YOUR OBJECTIVE -
What is to be transcribed is the run of lines opening with the one that has "for curve in" and closing with the one that has "scene.view_settings.keyframe_insert(path, frame=frame(t))", and only that run, exactly.

BEGIN MATERIAL PROVIDED

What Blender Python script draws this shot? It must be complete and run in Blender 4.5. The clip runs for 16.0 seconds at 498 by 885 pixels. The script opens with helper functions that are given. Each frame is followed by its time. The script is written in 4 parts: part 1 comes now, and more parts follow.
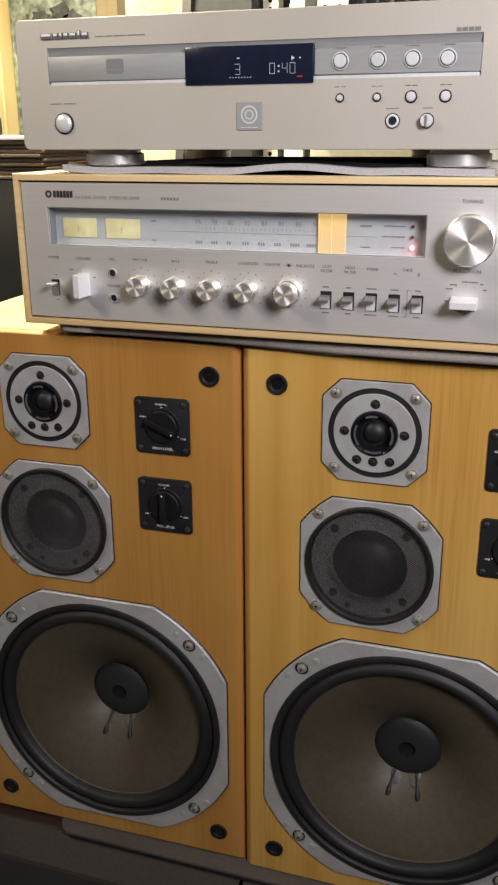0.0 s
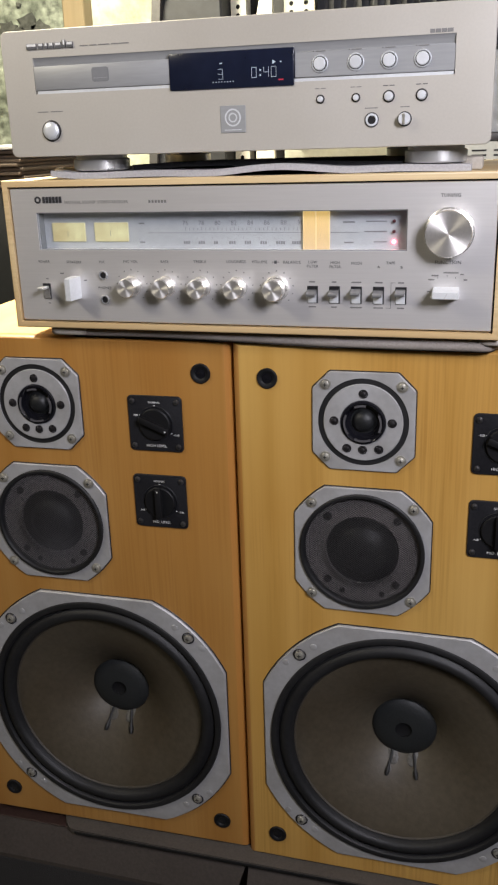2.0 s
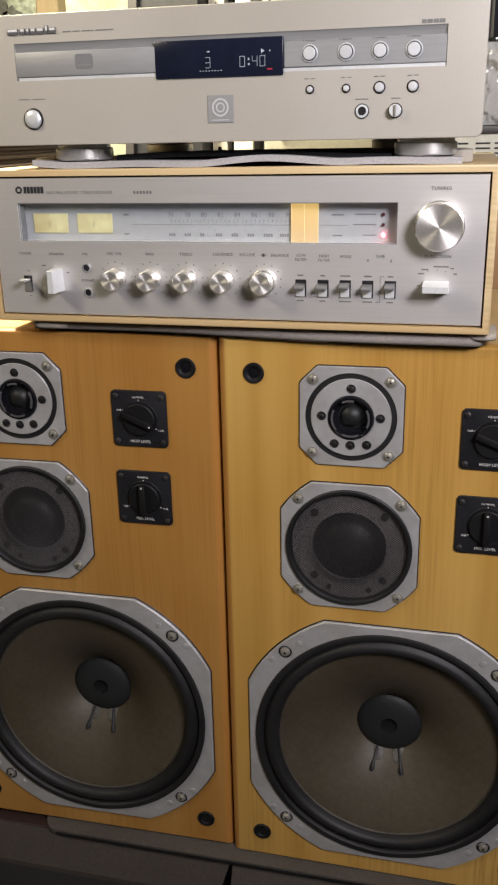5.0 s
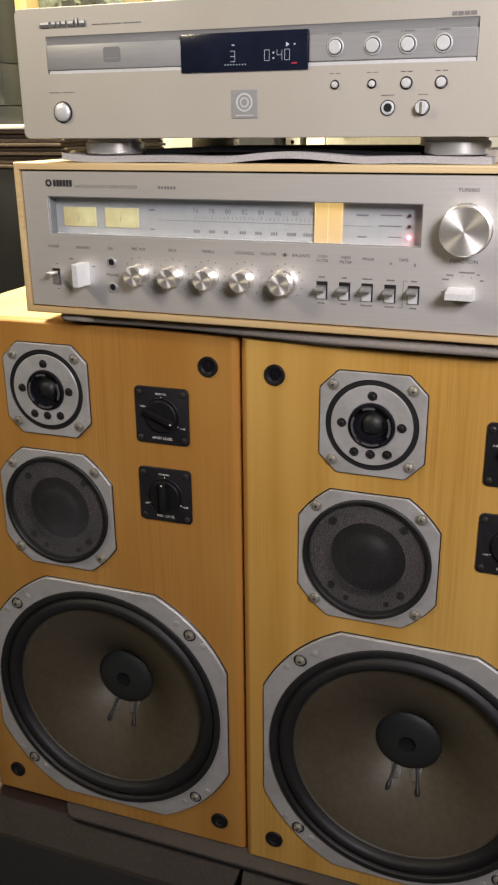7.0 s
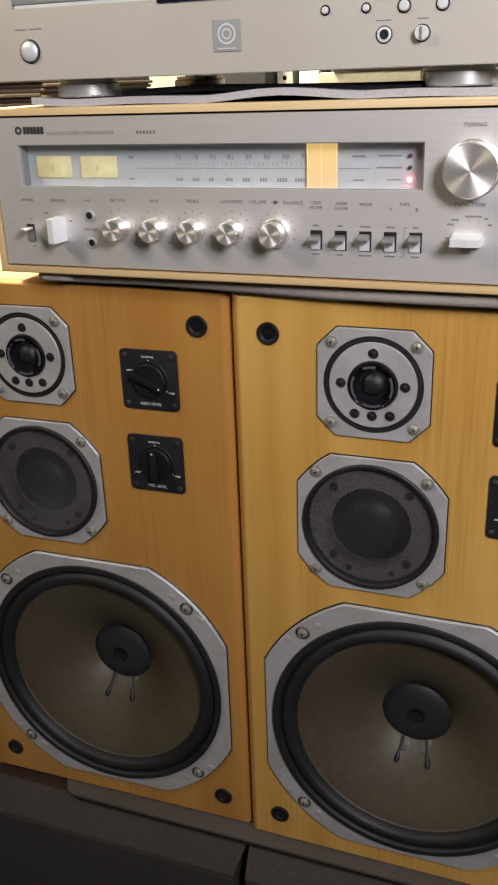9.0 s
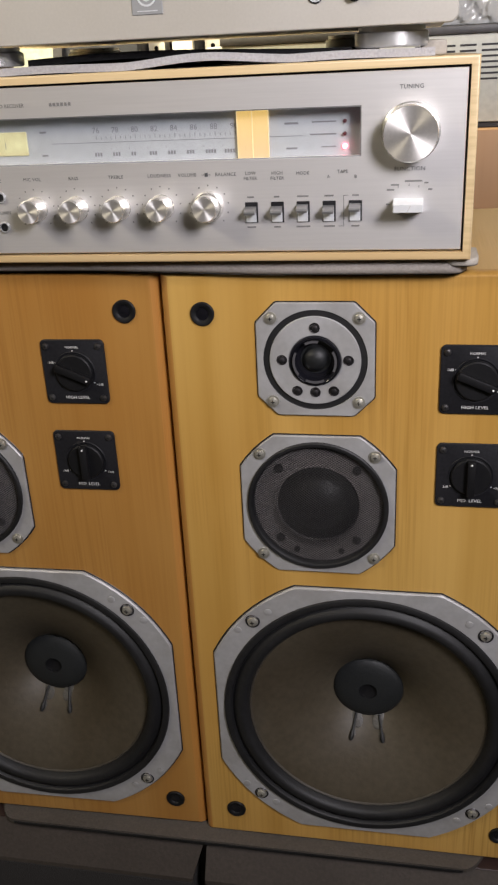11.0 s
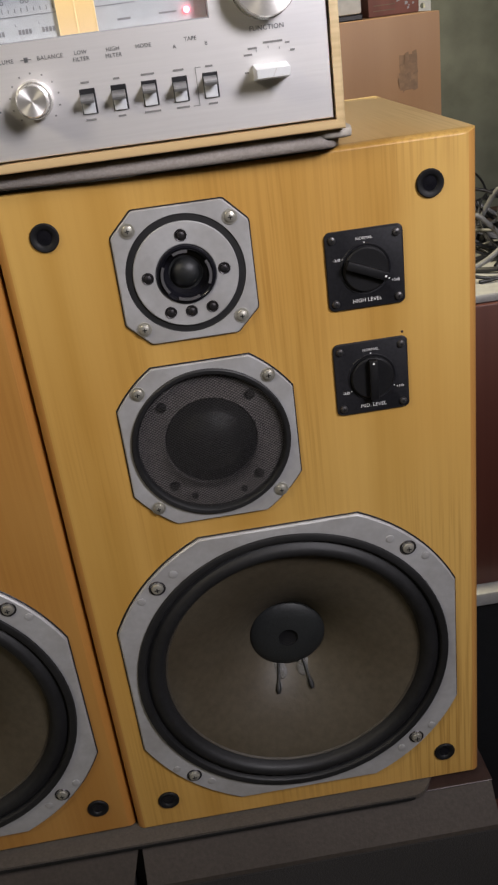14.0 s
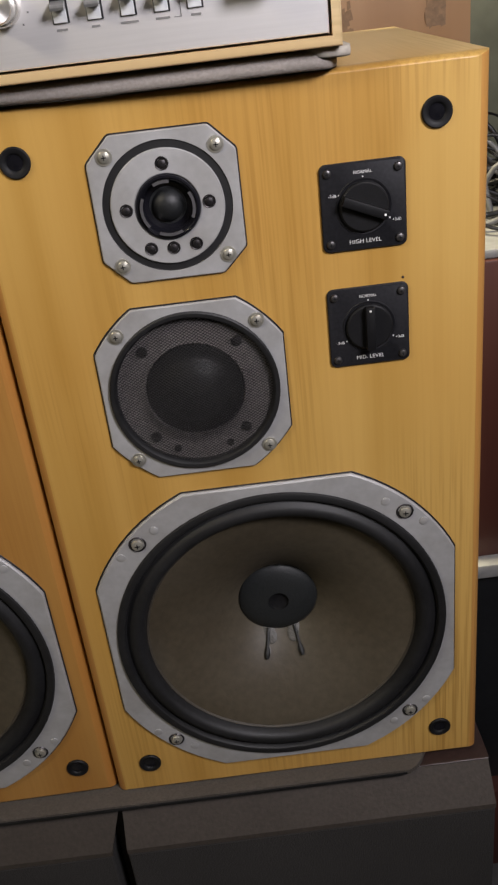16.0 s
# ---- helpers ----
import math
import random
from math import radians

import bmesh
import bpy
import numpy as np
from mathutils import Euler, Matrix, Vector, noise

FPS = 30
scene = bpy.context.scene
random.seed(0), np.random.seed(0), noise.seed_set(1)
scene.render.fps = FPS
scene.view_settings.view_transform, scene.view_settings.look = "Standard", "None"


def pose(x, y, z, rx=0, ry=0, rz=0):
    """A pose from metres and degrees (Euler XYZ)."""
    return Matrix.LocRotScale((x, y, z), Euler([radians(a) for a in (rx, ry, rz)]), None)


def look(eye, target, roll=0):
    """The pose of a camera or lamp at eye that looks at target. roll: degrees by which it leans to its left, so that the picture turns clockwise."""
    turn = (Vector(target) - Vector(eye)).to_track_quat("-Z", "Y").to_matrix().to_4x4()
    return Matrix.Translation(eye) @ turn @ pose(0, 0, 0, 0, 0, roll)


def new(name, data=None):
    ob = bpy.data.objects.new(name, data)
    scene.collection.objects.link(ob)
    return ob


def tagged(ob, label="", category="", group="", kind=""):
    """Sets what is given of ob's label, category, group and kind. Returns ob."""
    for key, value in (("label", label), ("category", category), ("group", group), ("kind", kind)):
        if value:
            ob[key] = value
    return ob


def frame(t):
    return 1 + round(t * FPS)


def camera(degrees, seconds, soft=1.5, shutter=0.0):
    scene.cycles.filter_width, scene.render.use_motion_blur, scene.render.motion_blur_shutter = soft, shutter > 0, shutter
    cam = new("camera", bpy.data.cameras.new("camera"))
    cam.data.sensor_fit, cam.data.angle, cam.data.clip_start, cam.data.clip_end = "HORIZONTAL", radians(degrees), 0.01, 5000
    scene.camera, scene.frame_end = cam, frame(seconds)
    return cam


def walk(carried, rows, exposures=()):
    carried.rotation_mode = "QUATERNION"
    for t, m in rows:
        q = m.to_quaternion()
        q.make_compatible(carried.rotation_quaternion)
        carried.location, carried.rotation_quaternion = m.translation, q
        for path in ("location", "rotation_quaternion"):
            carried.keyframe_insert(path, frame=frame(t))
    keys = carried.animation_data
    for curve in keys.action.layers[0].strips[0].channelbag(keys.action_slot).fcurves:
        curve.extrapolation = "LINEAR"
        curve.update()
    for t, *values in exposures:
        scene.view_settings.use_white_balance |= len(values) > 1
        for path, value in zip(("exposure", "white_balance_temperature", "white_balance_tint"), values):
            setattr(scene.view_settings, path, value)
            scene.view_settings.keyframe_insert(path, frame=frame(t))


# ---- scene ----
cam = camera(31.79, 16.0, soft=2.3)
PATH = [
    (0, (0.0782, -0.7776, 1.4204), (-0.2073, 0.1219, 1.0898), -0.31),
    (0.5, (0.0800, -0.7869, 1.4216), (-0.1918, 0.1160, 1.0885), -1.33),
    (1, (0.0807, -0.7980, 1.4197), (-0.1791, 0.1104, 1.0920), -2.26),
    (1.5, (0.0737, -0.8001, 1.4200), (-0.1803, 0.1114, 1.0968), -2.20),
    (2, (0.0676, -0.8086, 1.4177), (-0.1893, 0.1012, 1.0920), -1.80),
    (2.5, (0.0571, -0.8222, 1.4161), (-0.1922, 0.0898, 1.0905), -1.89),
    (3, (0.0434, -0.8277, 1.4159), (-0.1840, 0.0917, 1.0950), -1.70),
    (3.5, (0.0324, -0.8236, 1.4146), (-0.1816, 0.0986, 1.0924), -1.30),
    (4, (0.0336, -0.8153, 1.4143), (-0.1796, 0.1043, 1.0843), -1.30),
    (6.5, (0.0995, -0.7758, 1.4225), (-0.1920, 0.1199, 1.0866), -0.70),
    (7, (0.1157, -0.7605, 1.4197), (-0.2117, 0.1206, 1.0784), -0.55),
    (7.5, (0.1180, -0.7380, 1.4135), (-0.2259, 0.1309, 1.0576), -1.11),
    (8, (0.1212, -0.7177, 1.4094), (-0.2267, 0.1437, 1.0393), -1.72),
    (10.5, (0.0517, -0.7069, 1.3993), (-0.1736, 0.1822, 1.0009), -2.46),
    (11, (0.0330, -0.7035, 1.3921), (-0.1439, 0.1953, 0.9912), -2.90),
    (11.5, (0.0135, -0.7002, 1.3826), (-0.1216, 0.2044, 0.9783), -3.91),
    (12, (-0.0038, -0.6875, 1.3730), (-0.0979, 0.2217, 0.9675), -5.01),
    (12.5, (-0.0257, -0.6666, 1.3603), (-0.0705, 0.2456, 0.9529), -5.98),
    (13, (-0.0390, -0.6461, 1.3476), (-0.0389, 0.2641, 0.9335), -7.13),
    (13.5, (-0.0463, -0.6396, 1.3372), (-0.0119, 0.2642, 0.9109), -7.58),
    (14, (-0.0503, -0.6356, 1.3228), (-0.0003, 0.2614, 0.8837), -7.49),
    (14.5, (-0.0414, -0.6254, 1.3127), (0.0032, 0.2636, 0.8570), -7.76),
    (15, (-0.0339, -0.6149, 1.3036), (0.0004, 0.2686, 0.8364), -7.50),
    (15.5, (-0.0253, -0.6113, 1.2994), (-0.0043, 0.2721, 0.8313), -6.94),
    (16, (-0.0136, -0.6035, 1.2899), (-0.0072, 0.2788, 0.8193), -6.88),
]
walk(cam, [(t, look(eye, target, roll)) for t, eye, target, roll in PATH],
     [(0.0, -0.06, 6600, 10), (0.5, -0.06, 6350, 10), (1.0, -0.06, 6220, 10), (3.5, -0.06, 6350, 10), (7.0, -0.08, 6820, 10), (8.0, -0.08, 6650, 10),
      (11.0, 0.05, 6530, 10), (12.5, 0.04, 6430, 10), (14.0, -0.02, 6480, 10), (15.0, 0.02, 6500, 10), (16.0, 0.11, 6520, 10)])

# ---- light ----
world = bpy.data.worlds.new("room_dark")
world.use_nodes = True
scene.world = world
world.node_tree.nodes["Background"].inputs[0].default_value = (0.5, 0.5, 0.52, 1)
world.node_tree.nodes["Background"].inputs[1].default_value = 0.02


def area_lamp(name, eye, target, size_x, size_y, watts, color, spread=180):
    data = bpy.data.lights.new(name, "AREA")
    data.shape, data.size, data.size_y, data.energy, data.color, data.spread = "RECTANGLE", size_x, size_y, watts, color, radians(spread)
    ob = new(name, data)
    ob.matrix_world = look(eye, target)
    return ob


LAMP_COOL = area_lamp("lamp_cool", (0.68, -0.98, 1.88), (-0.02, 0.0, 1.48), 0.38, 0.38, 12.0, (0.975, 0.935, 1.0), 130)
LAMP_WARM = area_lamp("lamp_warm", (-1.15, -0.78, 2.15), (-0.25, 0.0, 1.50), 0.25, 0.25, 3.4, (1.0, 0.89, 0.69), 105)
LAMP_BACK = area_lamp("lamp_back", (-0.70, 0.50, 2.15), (-0.62, 0.46, 1.0), 0.35, 0.25, 60, (1.0, 0.89, 0.62))

# ---- materials ----
def shader(name):
    m = bpy.data.materials.new(name)
    m.use_nodes = True
    n = m.node_tree.nodes
    return m, n, m.node_tree.links, n["Principled BSDF"]


def ramp_between(n, l, source, dark, light, lo=0.3, hi=0.7):
    r = n.new("ShaderNodeValToRGB")
    r.color_ramp.elements[0].position, r.color_ramp.elements[1].position = lo, hi
    r.color_ramp.elements[0].color, r.color_ramp.elements[1].color = (*dark, 1), (*light, 1)
    l.new(source, r.inputs[0])
    return r.outputs[0]


def noise_of(n, l, scale, detail=4, stretch=(1, 1, 1), shift=False):
    tc = n.new("ShaderNodeTexCoord")
    mp = n.new("ShaderNodeMapping")
    mp.inputs["Scale"].default_value = stretch
    l.new(tc.outputs["Object"], mp.inputs[0])
    if shift:
        info = n.new("ShaderNodeObjectInfo")
        mul = n.new("ShaderNodeMath")
        mul.operation = "MULTIPLY"
        mul.inputs[1].default_value = 7.0
        l.new(info.outputs["Random"], mul.inputs[0])
        l.new(mul.outputs[0], mp.inputs["Location"])
    t = n.new("ShaderNodeTexNoise")
    t.inputs["Scale"].default_value, t.inputs["Detail"].default_value = scale, detail
    l.new(mp.outputs[0], t.inputs["Vector"])
    return t.outputs["Fac"]


def mixed(n, l, a, b, fac=0.5, kind="MULTIPLY"):
    m = n.new("ShaderNodeMix")
    m.data_type, m.blend_type = "RGBA", kind
    m.inputs[0].default_value = fac
    l.new(a, m.inputs[6])
    l.new(b, m.inputs[7])
    return m.outputs[2]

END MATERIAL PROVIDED

EXERCISE ANSWER -
    for curve in keys.action.layers[0].strips[0].channelbag(keys.action_slot).fcurves:
        curve.extrapolation = "LINEAR"
        curve.update()
    for t, *values in exposures:
        scene.view_settings.use_white_balance |= len(values) > 1
        for path, value in zip(("exposure", "white_balance_temperature", "white_balance_tint"), values):
            setattr(scene.view_settings, path, value)
            scene.view_settings.keyframe_insert(path, frame=frame(t))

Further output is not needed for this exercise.